** BEGIN **
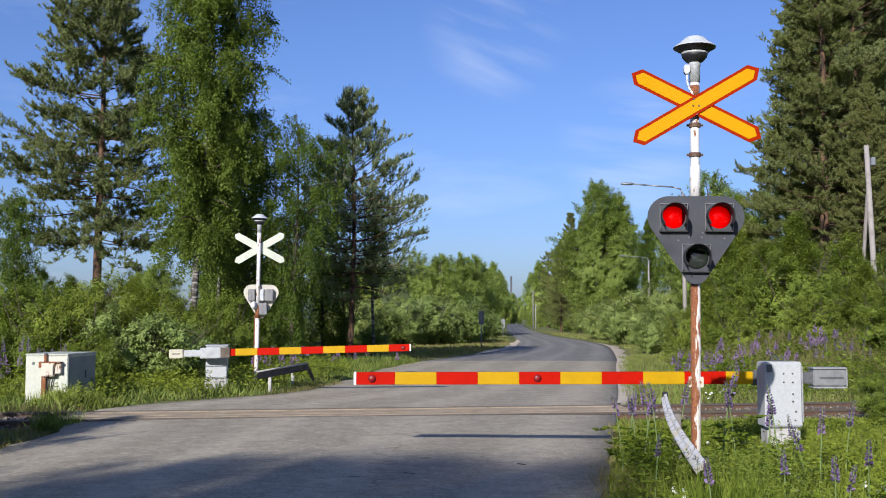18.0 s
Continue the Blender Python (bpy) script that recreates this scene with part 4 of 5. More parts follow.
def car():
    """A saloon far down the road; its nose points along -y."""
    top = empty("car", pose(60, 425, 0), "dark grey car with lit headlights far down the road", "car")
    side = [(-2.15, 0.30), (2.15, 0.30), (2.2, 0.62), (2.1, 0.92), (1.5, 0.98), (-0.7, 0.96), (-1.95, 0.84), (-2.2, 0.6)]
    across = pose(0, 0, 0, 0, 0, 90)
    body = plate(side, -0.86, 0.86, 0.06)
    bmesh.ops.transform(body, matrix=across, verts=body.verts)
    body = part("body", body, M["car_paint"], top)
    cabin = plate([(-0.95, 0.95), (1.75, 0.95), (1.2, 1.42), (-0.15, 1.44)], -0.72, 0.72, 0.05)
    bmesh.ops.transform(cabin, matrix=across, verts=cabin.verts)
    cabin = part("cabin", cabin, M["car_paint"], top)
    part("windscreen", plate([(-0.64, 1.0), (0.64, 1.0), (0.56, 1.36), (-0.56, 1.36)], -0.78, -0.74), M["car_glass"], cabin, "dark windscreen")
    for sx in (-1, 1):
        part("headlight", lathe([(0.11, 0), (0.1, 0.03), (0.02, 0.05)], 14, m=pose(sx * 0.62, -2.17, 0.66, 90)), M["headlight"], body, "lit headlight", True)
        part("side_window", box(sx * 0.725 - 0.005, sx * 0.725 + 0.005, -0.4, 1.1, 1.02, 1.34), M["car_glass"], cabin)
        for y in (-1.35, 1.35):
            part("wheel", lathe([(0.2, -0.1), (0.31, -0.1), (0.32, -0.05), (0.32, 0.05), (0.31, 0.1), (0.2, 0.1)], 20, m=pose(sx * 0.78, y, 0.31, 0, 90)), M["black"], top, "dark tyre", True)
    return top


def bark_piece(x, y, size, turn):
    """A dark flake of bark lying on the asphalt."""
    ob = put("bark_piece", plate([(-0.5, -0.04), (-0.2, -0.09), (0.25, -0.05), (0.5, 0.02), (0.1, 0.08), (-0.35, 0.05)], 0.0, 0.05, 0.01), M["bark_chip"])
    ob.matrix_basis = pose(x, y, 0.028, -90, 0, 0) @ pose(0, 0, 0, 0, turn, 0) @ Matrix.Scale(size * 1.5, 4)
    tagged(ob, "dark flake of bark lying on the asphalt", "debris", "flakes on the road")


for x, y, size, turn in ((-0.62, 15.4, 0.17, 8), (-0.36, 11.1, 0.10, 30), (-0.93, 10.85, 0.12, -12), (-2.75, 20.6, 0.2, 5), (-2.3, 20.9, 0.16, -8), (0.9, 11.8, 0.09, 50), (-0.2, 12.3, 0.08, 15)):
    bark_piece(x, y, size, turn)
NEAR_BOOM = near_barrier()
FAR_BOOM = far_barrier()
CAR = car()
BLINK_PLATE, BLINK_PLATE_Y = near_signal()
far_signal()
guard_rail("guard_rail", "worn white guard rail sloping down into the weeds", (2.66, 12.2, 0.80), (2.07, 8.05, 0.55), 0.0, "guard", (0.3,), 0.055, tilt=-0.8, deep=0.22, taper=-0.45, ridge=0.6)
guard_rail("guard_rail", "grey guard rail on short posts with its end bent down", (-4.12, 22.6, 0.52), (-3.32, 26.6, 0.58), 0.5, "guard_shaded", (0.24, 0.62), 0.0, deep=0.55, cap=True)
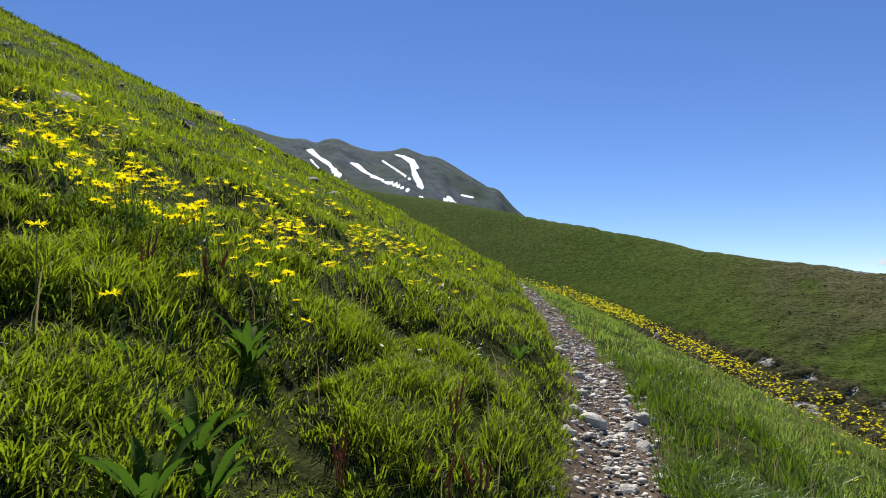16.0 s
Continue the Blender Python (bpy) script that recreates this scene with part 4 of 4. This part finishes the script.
** END **
(TASK TO CARRY OUT)
Strip the images and reproduce the remaining records precisely.

(TASK SOLUTION)
18.0 s
Continue the Blender Python (bpy) script that recreates this scene with part 4 of 5. More parts follow.
def car():
    """A saloon far down the road; its nose points along -y."""
    top = empty("car", pose(60, 425, 0), "dark grey car with lit headlights far down the road", "car")
    side = [(-2.15, 0.30), (2.15, 0.30), (2.2, 0.62), (2.1, 0.92), (1.5, 0.98), (-0.7, 0.96), (-1.95, 0.84), (-2.2, 0.6)]
    across = pose(0, 0, 0, 0, 0, 90)
    body = plate(side, -0.86, 0.86, 0.06)
    bmesh.ops.transform(body, matrix=across, verts=body.verts)
    body = part("body", body, M["car_paint"], top)
    cabin = plate([(-0.95, 0.95), (1.75, 0.95), (1.2, 1.42), (-0.15, 1.44)], -0.72, 0.72, 0.05)
    bmesh.ops.transform(cabin, matrix=across, verts=cabin.verts)
    cabin = part("cabin", cabin, M["car_paint"], top)
    part("windscreen", plate([(-0.64, 1.0), (0.64, 1.0), (0.56, 1.36), (-0.56, 1.36)], -0.78, -0.74), M["car_glass"], cabin, "dark windscreen")
    for sx in (-1, 1):
        part("headlight", lathe([(0.11, 0), (0.1, 0.03), (0.02, 0.05)], 14, m=pose(sx * 0.62, -2.17, 0.66, 90)), M["headlight"], body, "lit headlight", True)
        part("side_window", box(sx * 0.725 - 0.005, sx * 0.725 + 0.005, -0.4, 1.1, 1.02, 1.34), M["car_glass"], cabin)
        for y in (-1.35, 1.35):
            part("wheel", lathe([(0.2, -0.1), (0.31, -0.1), (0.32, -0.05), (0.32, 0.05), (0.31, 0.1), (0.2, 0.1)], 20, m=pose(sx * 0.78, y, 0.31, 0, 90)), M["black"], top, "dark tyre", True)
    return top


def bark_piece(x, y, size, turn):
    """A dark flake of bark lying on the asphalt."""
    ob = put("bark_piece", plate([(-0.5, -0.04), (-0.2, -0.09), (0.25, -0.05), (0.5, 0.02), (0.1, 0.08), (-0.35, 0.05)], 0.0, 0.05, 0.01), M["bark_chip"])
    ob.matrix_basis = pose(x, y, 0.028, -90, 0, 0) @ pose(0, 0, 0, 0, turn, 0) @ Matrix.Scale(size * 1.5, 4)
    tagged(ob, "dark flake of bark lying on the asphalt", "debris", "flakes on the road")


for x, y, size, turn in ((-0.62, 15.4, 0.17, 8), (-0.36, 11.1, 0.10, 30), (-0.93, 10.85, 0.12, -12), (-2.75, 20.6, 0.2, 5), (-2.3, 20.9, 0.16, -8), (0.9, 11.8, 0.09, 50), (-0.2, 12.3, 0.08, 15)):
    bark_piece(x, y, size, turn)
NEAR_BOOM = near_barrier()
FAR_BOOM = far_barrier()
CAR = car()
BLINK_PLATE, BLINK_PLATE_Y = near_signal()
far_signal()
guard_rail("guard_rail", "worn white guard rail sloping down into the weeds", (2.66, 12.2, 0.80), (2.07, 8.05, 0.55), 0.0, "guard", (0.3,), 0.055, tilt=-0.8, deep=0.22, taper=-0.45, ridge=0.6)
guard_rail("guard_rail", "grey guard rail on short posts with its end bent down", (-4.12, 22.6, 0.52), (-3.32, 26.6, 0.58), 0.5, "guard_shaded", (0.24, 0.62), 0.0, deep=0.55, cap=True)
16.0 s
Continue the Blender Python (bpy) script that recreates this scene with part 4 of 4. This part finishes the script.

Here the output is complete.